Let's visualize intermediate layer activations to understand what the network learns:

In [None]:
viz_images = x_batch[:2]
_ = nn.forward(viz_images)

activations = {
    "conv_1": nn.layers[0].output,
    "relu_1": nn.layers[1].output,
    "pool_1": nn.layers[2].output,
    "conv_2": nn.layers[3].output,
    "relu_2": nn.layers[4].output,
    "pool_2": nn.layers[5].output,
}

### Input Images

In [None]:
# Input
f, (ax1, ax2) = plt.subplots(2, 1, figsize=(4, 8))

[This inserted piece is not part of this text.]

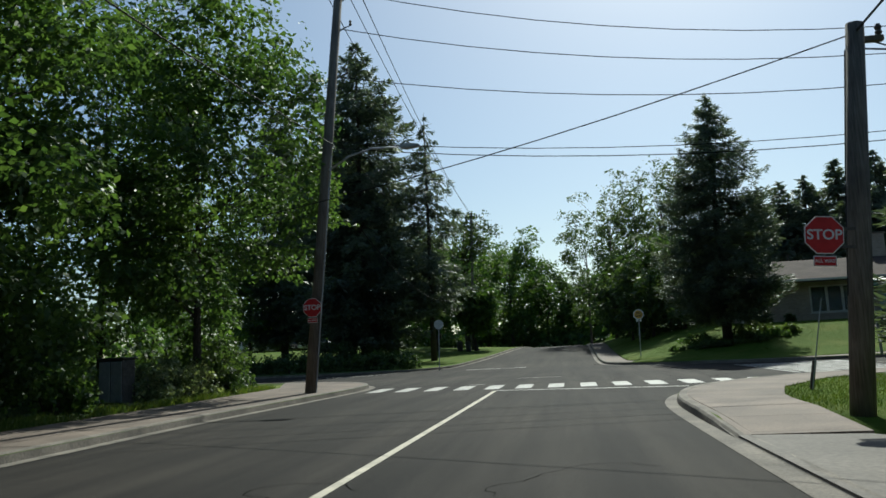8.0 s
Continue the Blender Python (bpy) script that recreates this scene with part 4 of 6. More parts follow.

ax1.imshow(viz_images[0, 0], cmap=plt.cm.gray_r)
ax1.set_xticks([])
ax1.set_yticks([])

ax2.imshow(viz_images[1, 0], cmap=plt.cm.gray_r)
ax2.set_xticks([])
ax2.set_yticks([])

plt.show()

### Activations of Conv 1

In [None]:
# Conv 1
f, axes = plt.subplots(2, 2, figsize=(8, 8))

for i in range(2):
    for j in range(2):
        ax = axes[i, j]
        ax.imshow(activations["conv_1"][i, j], cmap=plt.cm.gray_r)
        ax.set_xticks([])
        ax.set_yticks([])
        ax.set_title("Channel {}".format(j + 1))

plt.show()

### Activations of ReLU 1

In [None]:
# ReLU 1
f, axes = plt.subplots(2, 2, figsize=(8, 8))

for i in range(2):
    for j in range(2):
        ax = axes[i, j]
        ax.imshow(activations["relu_1"][i, j], cmap=plt.cm.gray_r)
        ax.set_xticks([])
        ax.set_yticks([])
        ax.set_title("Channel {}".format(j + 1))

plt.show()

### Activations of MaxPooling 1

In [None]:
# Max Pooling 1
f, axes = plt.subplots(2, 2, figsize=(8, 8))

for i in range(2):
    for j in range(2):
        ax = axes[i, j]
        ax.imshow(activations["pool_1"][i, j], cmap=plt.cm.gray_r)
        ax.set_xticks([])
        ax.set_yticks([])
        ax.set_title("Channel {}".format(j + 1))

plt.show()

### Activations of Conv 2

In [None]:
# Conv 2
f, axes = plt.subplots(2, 4, figsize=(16, 8))

for i in range(2):
    for j in range(4):
        ax = axes[i, j]
        ax.imshow(activations["conv_2"][i, j], cmap=plt.cm.gray_r)
        ax.set_xticks([])
        ax.set_yticks([])
        ax.set_title("Channel {}".format(j + 1))

plt.show()

### Activations of ReLU 2

In [None]:
# ReLU 2
f, axes = plt.subplots(2, 4, figsize=(16, 8))

for i in range(2):
    for j in range(4):
        ax = axes[i, j]
        ax.imshow(activations["relu_2"][i, j], cmap=plt.cm.gray_r)
        ax.set_xticks([])
        ax.set_yticks([])
        ax.set_title("Channel {}".format(j + 1))

plt.show()

### Activations of MaxPooling 2

In [None]:
# Max Pooling 2
f, axes = plt.subplots(2, 4, figsize=(16, 8))

for i in range(2):
    for j in range(4):
        ax = axes[i, j]
        ax.imshow(activations["pool_2"][i, j], cmap=plt.cm.gray_r)
        ax.set_xticks([])
        ax.set_yticks([])
        ax.set_title("Channel {}".format(j + 1))

plt.show()

### 🧠 Understanding Deep Features

As we go deeper in the network:
- Images become **less locally-correlated** (neighboring pixels less dependent)
- Features become more **semantically meaningful**
- Each pixel stores more **useful information** about the object
- Dense layers at the end analyze these high-level features

### 🎨 More Experiments to Try

**Architecture variations:**
- Change number of kernels
- Vary kernel sizes
- Add/remove layers

Experiment and observe how performance changes!